Hi @yawnzh can you please paste the installation command here :) I am facing the same issue on Kaggle.
pip install flashinfer-python -i https://flashinfer.ai/whl/cu124/torch2.4/
Thanks, this worked for me as well!
@yawnzh I also run pip install flashinfer-python -i https://flashinfer.ai/whl/cu124/torch2.4/ but vllm still output "INFO - flashinfer.jit: Prebuilt kernels not found, using JIT backend"
@yawnzh I also run
pip install flashinfer-python -i https://flashinfer.ai/whl/cu124/torch2.4/but vllm still output "INFO - flashinfer.jit: Prebuilt kernels not found, using JIT backend"
@yawnzh getting the same despite attempting several workarounds - is this expected behaviour? please confirm 🙏
After upgrade to vllm 0.9 & flashinfer 0.25 that message has gone, now I saw these, so I guess the problem was fixed
2025-05-28 17:01:20,390 - INFO - flashinfer.jit: Loading JIT ops: sampling
/home/vllm/miniconda3/envs/vllm_env/lib/python3.12/site-packages/torch/utils/cpp_extension.py:2356: UserWarning: TORCH_CUDA_ARCH_LIST is not set, all archs for visible cards are included for compilation.
If this is not desired, please set os.environ['TORCH_CUDA_ARCH_LIST'].
warnings.warn(
/home/vllm/miniconda3/envs/vllm_env/lib/python3.12/site-packages/torch/utils/cpp_extension.py:2356: UserWarning: TORCH_CUDA_ARCH_LIST is not set, all archs for visible cards are included for compilation.

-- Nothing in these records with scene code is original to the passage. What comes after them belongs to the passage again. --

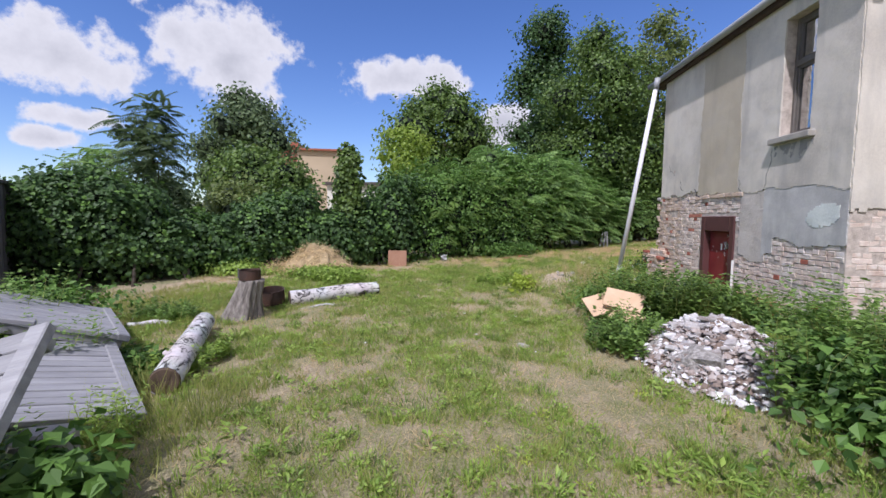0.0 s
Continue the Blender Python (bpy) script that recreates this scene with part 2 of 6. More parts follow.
M_WINFRAME = mat("flaking_white_frame", [(0.30, 0.29, 0.26), (0.52, 0.51, 0.48), (0.62, 0.61, 0.58)], 7.0, 0.7, 0.3, 60, stretch=(1, 1, 0.3))
M_DARKFRAME = mat("dark_window_frame", [(0.10, 0.09, 0.08), (0.20, 0.18, 0.16)], 6.0, 0.7, 0.3, 60, stretch=(1, 1, 0.3))
M_GLASS = glass_mat("old_window_glass", ior=3.2)
M_PANE = glass_mat("sky_reflecting_glass", ior=5.5)
# Near-black colour puts the shade of unlit rooms into panels behind the openings.
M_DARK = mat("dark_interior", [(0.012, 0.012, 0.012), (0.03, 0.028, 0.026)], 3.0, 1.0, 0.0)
M_EAVE = mat("tarred_eave_board", [(0.035, 0.02, 0.016), (0.08, 0.05, 0.04)], 5.0, 0.8, 0.3, 50)
M_ROOFDARK = mat("roof_felt", [(0.06, 0.05, 0.05), (0.11, 0.09, 0.08)], 3.0, 0.9, 0.3, 50)
M_PIPE = mat("white_plastic_pipe", [(0.76, 0.75, 0.80), (0.86, 0.85, 0.88)], 3.0, 0.45, 0.06, 50)
M_GREYPIPE = mat("grey_plastic_elbow", [(0.32, 0.33, 0.34), (0.42, 0.43, 0.44)], 4.0, 0.4, 0.05, 50)
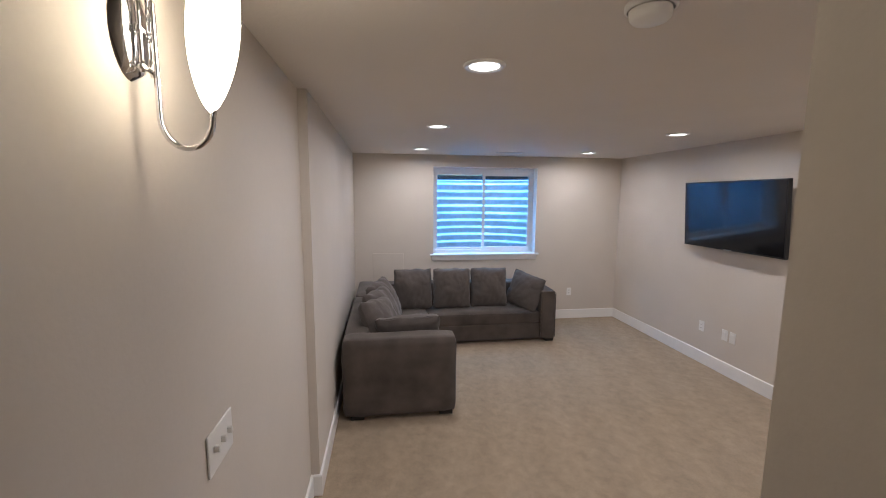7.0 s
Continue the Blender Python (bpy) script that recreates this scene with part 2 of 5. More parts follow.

If this is not desired, please set os.environ['TORCH_CUDA_ARCH_LIST'].
warnings.warn(
2025-05-28 17:01:57,699 - INFO - flashinfer.jit: Finished loading JIT ops: sampling
For JIT version, If you properly warmup the kernel compilation, this would not bring performance decrease. We have cache for JIT compiled kernels.
I am mainly worried about a performance penalty of this warning. @yzh119 Could you please expand a little what you mean by warmup the kernel compilation?